*Your goal*
Below is a listing to transcribe in full and exactly; keep the pictures out.

*Data segment*
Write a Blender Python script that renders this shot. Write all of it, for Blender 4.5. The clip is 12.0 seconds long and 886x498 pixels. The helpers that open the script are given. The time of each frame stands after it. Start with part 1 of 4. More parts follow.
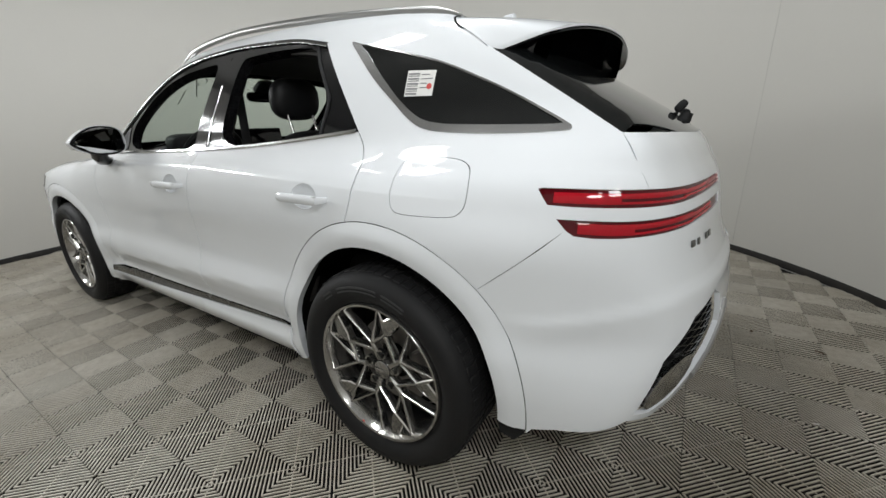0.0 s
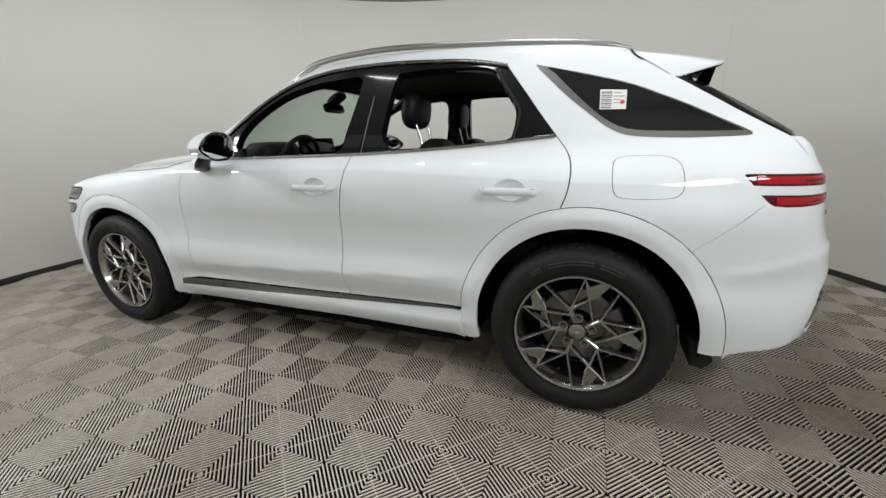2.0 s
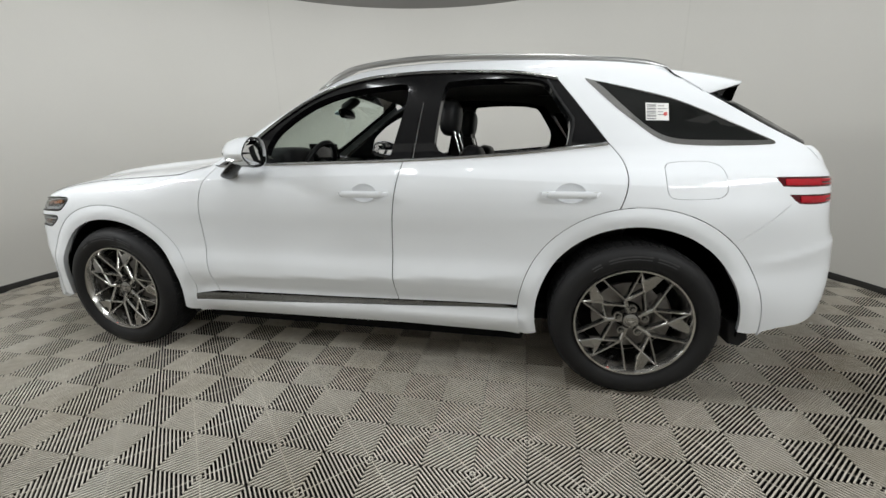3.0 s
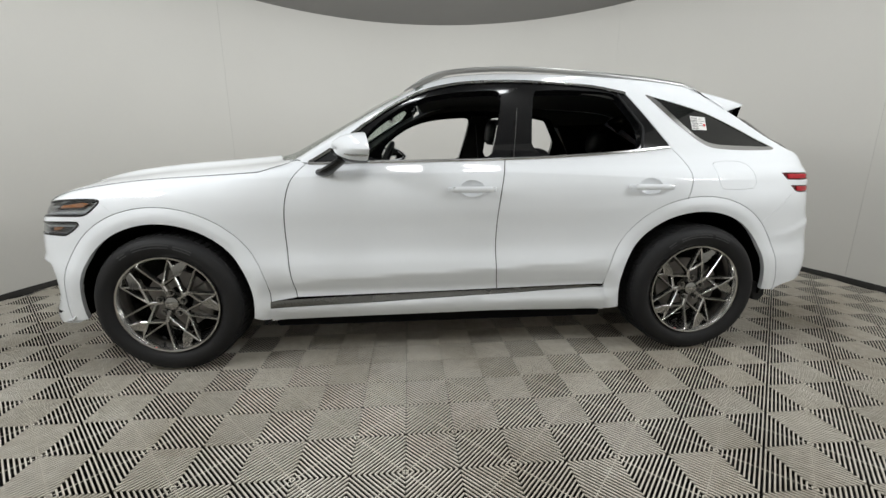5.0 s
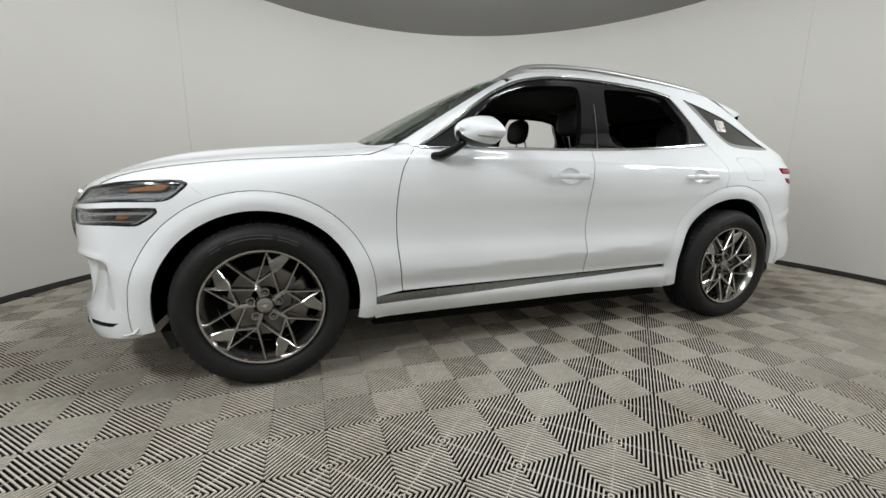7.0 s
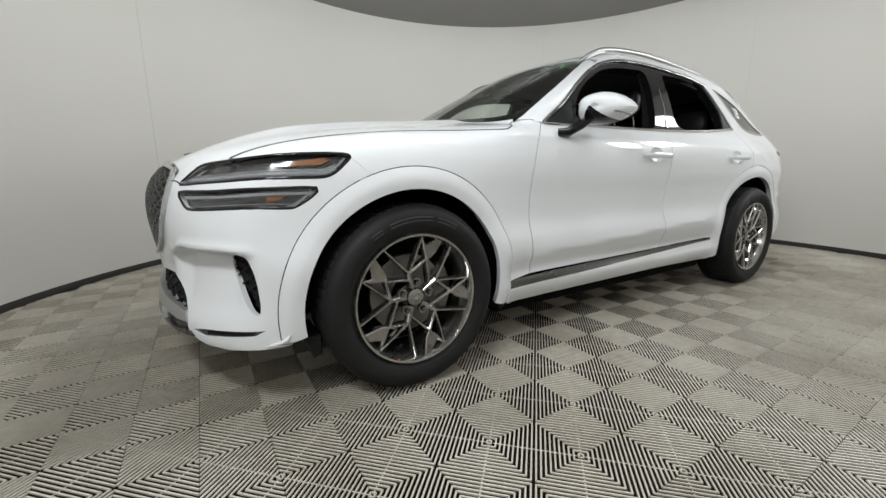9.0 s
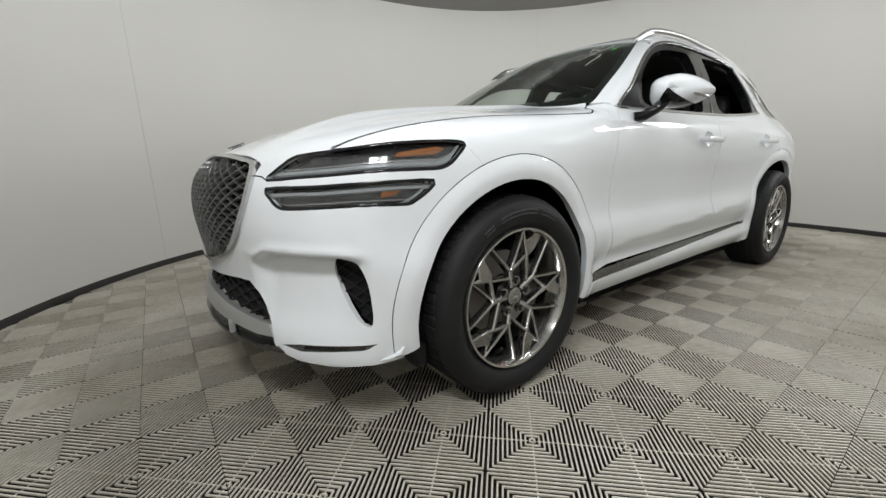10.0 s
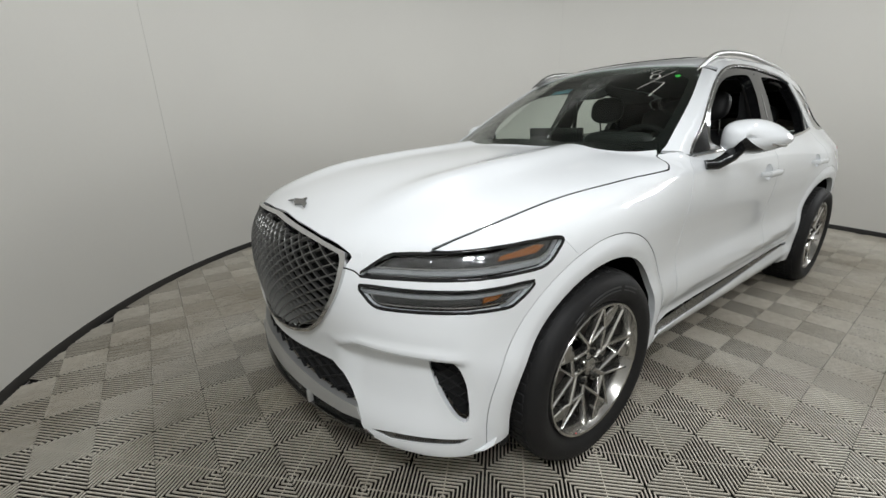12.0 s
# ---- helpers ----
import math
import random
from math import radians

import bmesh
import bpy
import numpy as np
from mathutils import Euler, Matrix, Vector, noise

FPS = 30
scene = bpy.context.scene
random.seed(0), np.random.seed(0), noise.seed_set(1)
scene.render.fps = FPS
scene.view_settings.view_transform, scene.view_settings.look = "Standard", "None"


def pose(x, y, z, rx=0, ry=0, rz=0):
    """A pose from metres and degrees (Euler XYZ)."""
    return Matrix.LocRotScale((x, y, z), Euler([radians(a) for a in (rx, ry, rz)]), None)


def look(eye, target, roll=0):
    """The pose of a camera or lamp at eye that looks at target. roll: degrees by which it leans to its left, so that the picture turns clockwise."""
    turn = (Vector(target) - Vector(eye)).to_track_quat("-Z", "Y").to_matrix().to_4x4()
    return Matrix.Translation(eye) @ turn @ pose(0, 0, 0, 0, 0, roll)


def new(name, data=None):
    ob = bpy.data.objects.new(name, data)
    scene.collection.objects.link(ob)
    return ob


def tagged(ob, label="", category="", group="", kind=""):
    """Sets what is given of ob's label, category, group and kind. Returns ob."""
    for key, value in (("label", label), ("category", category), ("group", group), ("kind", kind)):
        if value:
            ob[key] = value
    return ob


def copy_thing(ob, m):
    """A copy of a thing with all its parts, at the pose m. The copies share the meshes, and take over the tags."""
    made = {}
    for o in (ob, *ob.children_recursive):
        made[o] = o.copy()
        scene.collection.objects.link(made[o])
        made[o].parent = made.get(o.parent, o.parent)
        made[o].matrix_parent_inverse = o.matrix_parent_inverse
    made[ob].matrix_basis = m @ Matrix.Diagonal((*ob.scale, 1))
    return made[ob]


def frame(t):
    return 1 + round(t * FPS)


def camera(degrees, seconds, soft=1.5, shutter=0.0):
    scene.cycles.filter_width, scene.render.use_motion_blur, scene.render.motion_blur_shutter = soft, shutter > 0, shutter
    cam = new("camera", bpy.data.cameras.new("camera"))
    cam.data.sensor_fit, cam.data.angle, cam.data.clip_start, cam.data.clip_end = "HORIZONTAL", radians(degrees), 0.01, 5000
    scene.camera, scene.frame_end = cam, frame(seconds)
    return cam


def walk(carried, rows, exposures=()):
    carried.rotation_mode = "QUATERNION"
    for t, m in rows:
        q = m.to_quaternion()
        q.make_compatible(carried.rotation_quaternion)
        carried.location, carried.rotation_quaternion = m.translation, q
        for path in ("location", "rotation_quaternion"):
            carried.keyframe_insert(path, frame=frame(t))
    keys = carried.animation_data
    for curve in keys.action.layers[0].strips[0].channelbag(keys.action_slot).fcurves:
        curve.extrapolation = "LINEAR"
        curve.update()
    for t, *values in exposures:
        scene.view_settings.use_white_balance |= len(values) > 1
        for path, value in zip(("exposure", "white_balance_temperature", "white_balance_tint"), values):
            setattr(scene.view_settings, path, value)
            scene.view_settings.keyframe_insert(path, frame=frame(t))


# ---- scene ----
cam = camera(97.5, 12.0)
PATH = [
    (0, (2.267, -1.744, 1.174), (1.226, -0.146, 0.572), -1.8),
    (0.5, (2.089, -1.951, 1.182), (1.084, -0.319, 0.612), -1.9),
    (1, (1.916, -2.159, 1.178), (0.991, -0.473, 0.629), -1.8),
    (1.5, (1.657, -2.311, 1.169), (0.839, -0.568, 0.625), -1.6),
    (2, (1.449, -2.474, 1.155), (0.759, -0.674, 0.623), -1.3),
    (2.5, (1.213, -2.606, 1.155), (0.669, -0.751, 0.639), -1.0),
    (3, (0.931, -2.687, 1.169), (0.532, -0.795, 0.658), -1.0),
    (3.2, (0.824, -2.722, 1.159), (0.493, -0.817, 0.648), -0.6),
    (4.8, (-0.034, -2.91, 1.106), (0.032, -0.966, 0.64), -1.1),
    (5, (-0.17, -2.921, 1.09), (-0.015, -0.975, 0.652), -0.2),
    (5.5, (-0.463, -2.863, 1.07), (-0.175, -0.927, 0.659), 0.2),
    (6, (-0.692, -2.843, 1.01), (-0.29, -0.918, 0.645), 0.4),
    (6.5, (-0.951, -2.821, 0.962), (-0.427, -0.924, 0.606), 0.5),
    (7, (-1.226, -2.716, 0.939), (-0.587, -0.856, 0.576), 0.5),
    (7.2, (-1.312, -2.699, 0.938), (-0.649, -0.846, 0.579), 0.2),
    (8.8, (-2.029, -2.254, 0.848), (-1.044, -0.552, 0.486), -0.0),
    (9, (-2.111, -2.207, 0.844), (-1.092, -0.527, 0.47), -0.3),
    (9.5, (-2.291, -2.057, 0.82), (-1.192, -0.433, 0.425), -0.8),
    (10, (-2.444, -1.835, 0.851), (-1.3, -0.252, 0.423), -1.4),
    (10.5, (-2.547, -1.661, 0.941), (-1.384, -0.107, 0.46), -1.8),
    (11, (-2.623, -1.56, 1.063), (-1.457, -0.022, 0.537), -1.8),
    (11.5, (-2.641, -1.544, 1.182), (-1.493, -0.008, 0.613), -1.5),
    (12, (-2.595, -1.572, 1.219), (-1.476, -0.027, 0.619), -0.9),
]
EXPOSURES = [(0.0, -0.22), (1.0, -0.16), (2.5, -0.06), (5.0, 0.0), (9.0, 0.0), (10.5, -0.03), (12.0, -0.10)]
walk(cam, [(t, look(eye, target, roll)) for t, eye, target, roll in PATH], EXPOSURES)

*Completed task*
Write a Blender Python script that renders this shot. Write all of it, for Blender 4.5. The clip is 12.0 seconds long and 886x498 pixels. The helpers that open the script are given. The time of each frame stands after it. Start with part 1 of 4. More parts follow.
0.0 s
2.0 s
3.0 s
5.0 s
7.0 s
9.0 s
10.0 s
12.0 s
# ---- helpers ----
import math
import random
from math import radians

import bmesh
import bpy
import numpy as np
from mathutils import Euler, Matrix, Vector, noise

FPS = 30
scene = bpy.context.scene
random.seed(0), np.random.seed(0), noise.seed_set(1)
scene.render.fps = FPS
scene.view_settings.view_transform, scene.view_settings.look = "Standard", "None"


def pose(x, y, z, rx=0, ry=0, rz=0):
    """A pose from metres and degrees (Euler XYZ)."""
    return Matrix.LocRotScale((x, y, z), Euler([radians(a) for a in (rx, ry, rz)]), None)


def look(eye, target, roll=0):
    """The pose of a camera or lamp at eye that looks at target. roll: degrees by which it leans to its left, so that the picture turns clockwise."""
    turn = (Vector(target) - Vector(eye)).to_track_quat("-Z", "Y").to_matrix().to_4x4()
    return Matrix.Translation(eye) @ turn @ pose(0, 0, 0, 0, 0, roll)


def new(name, data=None):
    ob = bpy.data.objects.new(name, data)
    scene.collection.objects.link(ob)
    return ob


def tagged(ob, label="", category="", group="", kind=""):
    """Sets what is given of ob's label, category, group and kind. Returns ob."""
    for key, value in (("label", label), ("category", category), ("group", group), ("kind", kind)):
        if value:
            ob[key] = value
    return ob


def copy_thing(ob, m):
    """A copy of a thing with all its parts, at the pose m. The copies share the meshes, and take over the tags."""
    made = {}
    for o in (ob, *ob.children_recursive):
        made[o] = o.copy()
        scene.collection.objects.link(made[o])
        made[o].parent = made.get(o.parent, o.parent)
        made[o].matrix_parent_inverse = o.matrix_parent_inverse
    made[ob].matrix_basis = m @ Matrix.Diagonal((*ob.scale, 1))
    return made[ob]


def frame(t):
    return 1 + round(t * FPS)


def camera(degrees, seconds, soft=1.5, shutter=0.0):
    scene.cycles.filter_width, scene.render.use_motion_blur, scene.render.motion_blur_shutter = soft, shutter > 0, shutter
    cam = new("camera", bpy.data.cameras.new("camera"))
    cam.data.sensor_fit, cam.data.angle, cam.data.clip_start, cam.data.clip_end = "HORIZONTAL", radians(degrees), 0.01, 5000
    scene.camera, scene.frame_end = cam, frame(seconds)
    return cam


def walk(carried, rows, exposures=()):
    carried.rotation_mode = "QUATERNION"
    for t, m in rows:
        q = m.to_quaternion()
        q.make_compatible(carried.rotation_quaternion)
        carried.location, carried.rotation_quaternion = m.translation, q
        for path in ("location", "rotation_quaternion"):
            carried.keyframe_insert(path, frame=frame(t))
    keys = carried.animation_data
    for curve in keys.action.layers[0].strips[0].channelbag(keys.action_slot).fcurves:
        curve.extrapolation = "LINEAR"
        curve.update()
    for t, *values in exposures:
        scene.view_settings.use_white_balance |= len(values) > 1
        for path, value in zip(("exposure", "white_balance_temperature", "white_balance_tint"), values):
            setattr(scene.view_settings, path, value)
            scene.view_settings.keyframe_insert(path, frame=frame(t))


# ---- scene ----
cam = camera(97.5, 12.0)
PATH = [
    (0, (2.267, -1.744, 1.174), (1.226, -0.146, 0.572), -1.8),
    (0.5, (2.089, -1.951, 1.182), (1.084, -0.319, 0.612), -1.9),
    (1, (1.916, -2.159, 1.178), (0.991, -0.473, 0.629), -1.8),
    (1.5, (1.657, -2.311, 1.169), (0.839, -0.568, 0.625), -1.6),
    (2, (1.449, -2.474, 1.155), (0.759, -0.674, 0.623), -1.3),
    (2.5, (1.213, -2.606, 1.155), (0.669, -0.751, 0.639), -1.0),
    (3, (0.931, -2.687, 1.169), (0.532, -0.795, 0.658), -1.0),
    (3.2, (0.824, -2.722, 1.159), (0.493, -0.817, 0.648), -0.6),
    (4.8, (-0.034, -2.91, 1.106), (0.032, -0.966, 0.64), -1.1),
    (5, (-0.17, -2.921, 1.09), (-0.015, -0.975, 0.652), -0.2),
    (5.5, (-0.463, -2.863, 1.07), (-0.175, -0.927, 0.659), 0.2),
    (6, (-0.692, -2.843, 1.01), (-0.29, -0.918, 0.645), 0.4),
    (6.5, (-0.951, -2.821, 0.962), (-0.427, -0.924, 0.606), 0.5),
    (7, (-1.226, -2.716, 0.939), (-0.587, -0.856, 0.576), 0.5),
    (7.2, (-1.312, -2.699, 0.938), (-0.649, -0.846, 0.579), 0.2),
    (8.8, (-2.029, -2.254, 0.848), (-1.044, -0.552, 0.486), -0.0),
    (9, (-2.111, -2.207, 0.844), (-1.092, -0.527, 0.47), -0.3),
    (9.5, (-2.291, -2.057, 0.82), (-1.192, -0.433, 0.425), -0.8),
    (10, (-2.444, -1.835, 0.851), (-1.3, -0.252, 0.423), -1.4),
    (10.5, (-2.547, -1.661, 0.941), (-1.384, -0.107, 0.46), -1.8),
    (11, (-2.623, -1.56, 1.063), (-1.457, -0.022, 0.537), -1.8),
    (11.5, (-2.641, -1.544, 1.182), (-1.493, -0.008, 0.613), -1.5),
    (12, (-2.595, -1.572, 1.219), (-1.476, -0.027, 0.619), -0.9),
]
EXPOSURES = [(0.0, -0.22), (1.0, -0.16), (2.5, -0.06), (5.0, 0.0), (9.0, 0.0), (10.5, -0.03), (12.0, -0.10)]
walk(cam, [(t, look(eye, target, roll)) for t, eye, target, roll in PATH], EXPOSURES)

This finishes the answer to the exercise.